A new Web-based parts-inventory management system launched by General Motors Corp. for its North American dealers may have parts managers applauding.
The Retail Inventory Management system (RIM) provides dealerships with a recommended parts list and will order the parts automatically at no risk or cost to the dealer.
RIM has been around since 1990, when Saturn Corp. developed it for its dealers. In 1999, GM deployed the system in Europe and Brazil, and it plans to have most of its U.S. dealers on board some time in 2007.
Once a dealer signs up for the program, GM will download all of the dealership's parts orders from the dealer management system (DMS) from the previous 12 months.
RIM will calculate the optimal inventory level for each part based on the dealership's 12-month history. The parts manager, however, has complete control and can change any stocking level.
Dealers in a pilot program have been accepting RIM's recommended lists 98% of the time, says Bryan Burkhardt, director-retail inventory management for GM Service and Parts Operations.
Jack Tillman, parts manager for one of the pilot dealers, Bob Hook Chevrolet in Louisville, KY, says he no longer spends 90 minutes a day placing orders and running stock reports.
“The other systems are antiquated,” he says.
Once a part inventory falls below the recommended stocking level, RIM automatically generates a purchase order and shipment.

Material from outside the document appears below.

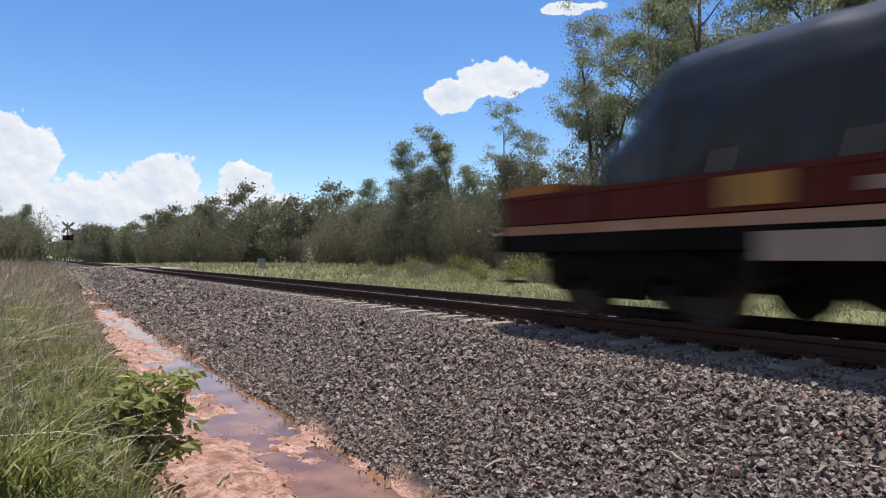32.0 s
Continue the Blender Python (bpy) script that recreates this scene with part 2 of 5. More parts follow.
def prism_y(bm, pts, y0, y1):
    """A profile in x and z, drawn out along y."""
    a = [bm.verts.new((x, y0, z)) for x, z in pts]
    b = [bm.verts.new((x, y1, z)) for x, z in pts]
    k = len(pts)
    for i in range(k):
        bm.faces.new((a[i], a[(i + 1) % k], b[(i + 1) % k], b[i]))
    bm.faces.new(a[::-1])
    bm.faces.new(b)
    return bm


def prism_x(bm, pts, x0, x1):
    """A profile in y and z, drawn out along x."""
    a = [bm.verts.new((x0, y, z)) for y, z in pts]
    b = [bm.verts.new((x1, y, z)) for y, z in pts]
    k = len(pts)
    for i in range(k):
        bm.faces.new((a[i], a[(i + 1) % k], b[(i + 1) % k], b[i]))
    bm.faces.new(a[::-1])
    bm.faces.new(b)
    return bm


def tube(bm, path, radii, n=7):
    rings = []
    for i, c in enumerate(path):
        d = (Vector(path[min(i + 1, len(path) - 1)]) - Vector(path[max(i - 1, 0)])).normalized()
        q = d.to_track_quat("Z", "Y")
        r = radii[i] if hasattr(radii, "__len__") else radii
        rings.append([bm.verts.new(Vector(c) + q @ Vector((r * cos(2 * pi * k / n), r * sin(2 * pi * k / n), 0))) for k in range(n)])
    for a, b in zip(rings, rings[1:]):
        for k in range(n):
            bm.faces.new((a[k], a[(k + 1) % n], b[(k + 1) % n], b[k]))
    bm.faces.new(rings[0][::-1])
    bm.faces.new(rings[-1])
    return bm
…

Parts managers will have all of the information at their disposal.
Another benefit for dealers using RIM is 100% obsolete part protection, GM says. Currently, GM dealers at no charge can return 5% of non-selling parts.

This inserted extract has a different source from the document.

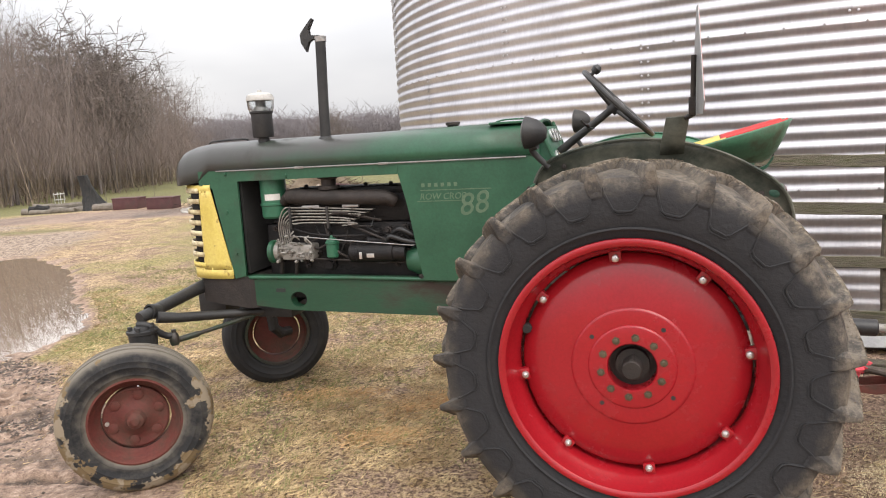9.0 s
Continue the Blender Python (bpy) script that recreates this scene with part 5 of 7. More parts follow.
# -- cowl, dash and steering
bm = B()
box(bm, (-1.02, -0.195, 1.16), (-0.66, 0.195, 1.44), 0.02)
part("fuel_tank", bm, ENGINE, tractor, "dark fuel tank under the hood")
bm = B()
prism(bm, [(-0.46, 1.60), (-0.40, 1.62), (-0.345, 1.425), (-0.40, 1.425)], -0.205, 0.205, "y", 0.004)
dash = part("dashboard", bm, GREEN_LIGHT, tractor, "green dashboard with round gauges")
# underside takes a darker green than the dashboard above it
bm = B()
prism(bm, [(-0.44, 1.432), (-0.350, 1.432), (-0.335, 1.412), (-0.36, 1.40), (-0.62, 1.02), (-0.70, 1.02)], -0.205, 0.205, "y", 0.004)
part("dash_underside", bm, GREEN_DARK, dash, "dark green recess below the dashboard")
gn = Vector((0.92, 0, 0.38)).normalized()
for y, z, r in ((-0.085, 1.475, 0.036), (-0.085, 1.575, 0.032), (0.0, 1.575, 0.036), (0.085, 1.575, 0.032), (0.10, 1.48, 0.030)):
    x = -0.40 + (1.62 - z) * 0.282 + 0.002
    bm = B()
    lathe(bm, [(0, r), (0.008, r), (0.011, r * 0.92), (0.009, r * 0.85)], (x, y, z), gn, 28)
    g = part("gauge", bm, CHROME, dash, "round chrome-rimmed gauge")
    bm = B()
    lathe(bm, [(0.0085, r * 0.86), (0.009, 0.0)], (x, y, z), gn, 28)
    part("gauge_face", bm, GAUGE_FACE, g, "pale gauge face")
    bm = B()
    tube(bm, [Vector((x, y, z)) + gn * 0.0105, Vector((x, y + r * 0.45, z + r * 0.4)) + gn * 0.0105], 0.0015, 5)
    part("needle", bm, INK, g)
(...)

RIM will generate a monthly material return form for any part number that has no sales activity for 52 weeks. Dealers will be reimbursed for parts with no sales activity that RIM ordered. GM expects participating dealers to decrease their obsolescence levels significantly.

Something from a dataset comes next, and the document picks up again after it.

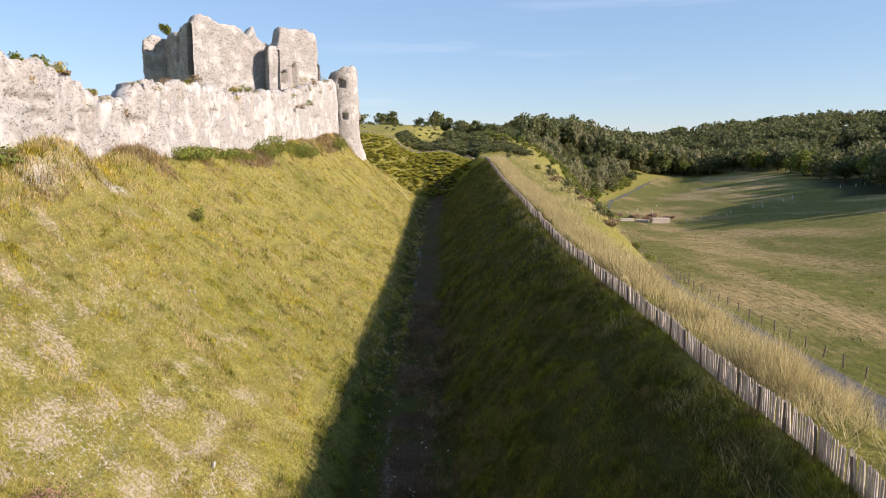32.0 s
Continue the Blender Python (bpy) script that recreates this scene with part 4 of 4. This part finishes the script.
def stake_mesh(name, high, radius, mat):
    bm = bmesh.new()
    bmesh.ops.create_cone(bm, cap_ends=True, segments=7, radius1=radius, radius2=radius * 0.85, depth=high)
    bmesh.ops.translate(bm, verts=bm.verts, vec=(0, 0, high / 2 - 0.15))
    bmesh.ops.bevel(bm, geom=[e for e in bm.edges if e.verts[0].co.z > 0.3 and e.verts[1].co.z > 0.3], offset=radius * 0.3, segments=1, affect="EDGES")
    return bm_mesh(name, bm, mat)


FIELD_POST = stake_mesh("fence_post", 1.4, 0.085, DARK_WOOD)
GUARD = stake_mesh("tree_guard", 1.6, 0.16, WHITE_STAKE)
for y in np.arange(100, 330, 3.6):
    x = float(lane_x(y)) + 3.4
    ob = new("fence_post", FIELD_POST)
    ob.matrix_basis = Matrix.LocRotScale((x, y, float(ground_z(x, y)) - 0.05), Euler((random.gauss(0, 0.04), random.gauss(0, 0.04), 0)), (1, 1, random.uniform(0.9, 1.1)))
    tagged(ob, "dark wooden post of the pasture fence beside the lane", "post", "posts beside the lane")
for u, v in ((88, 455), (97, 470), (101, 452), (116, 500), (142, 520), (112, 402), (126, 404), (122, 398), (140, 412), (143, 409), (158, 420), (164, 424), (196, 440), (203, 438), (212, 446), (104, 400), (118, 401)):
    ob = new("tree_guard", GUARD)
    ob.matrix_basis = Matrix.LocRotScale((u, v, float(ground_z(u, v)) - 0.05), None, (random.uniform(0.9, 1.3), 1, random.uniform(0.9, 1.3)))
    tagged(ob, "white plastic guard round a sapling in the pasture", "tree guard", "white guards in the pasture")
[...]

Initially, dealers will see an approximate 16% spike in their parts inventory, but that levels off within a few months. Eventually parts investment should be cut in half. Tillman says he has reduced his inventory to less than $1.5 million — down from $2 million.
He says some parts managers might become concerned for their jobs because of the automatic ordering. “Don't be,” he says. “RIM is a step in the right direction, but it isn't perfect. There's still plenty for parts managers to do.”
Most of the problems are minor glitches that are common with any start-up, Tillman says. “Mostly, you just have to manage it a little, especially when parts numbers change or new products are being phased in.”
Participating dealers get a 4% discount on orders vs. 2.75% for non-participants.
Burkhardt sees increases in service revenues and customer satisfaction because parts will be in the dealership when needed, reducing downtime.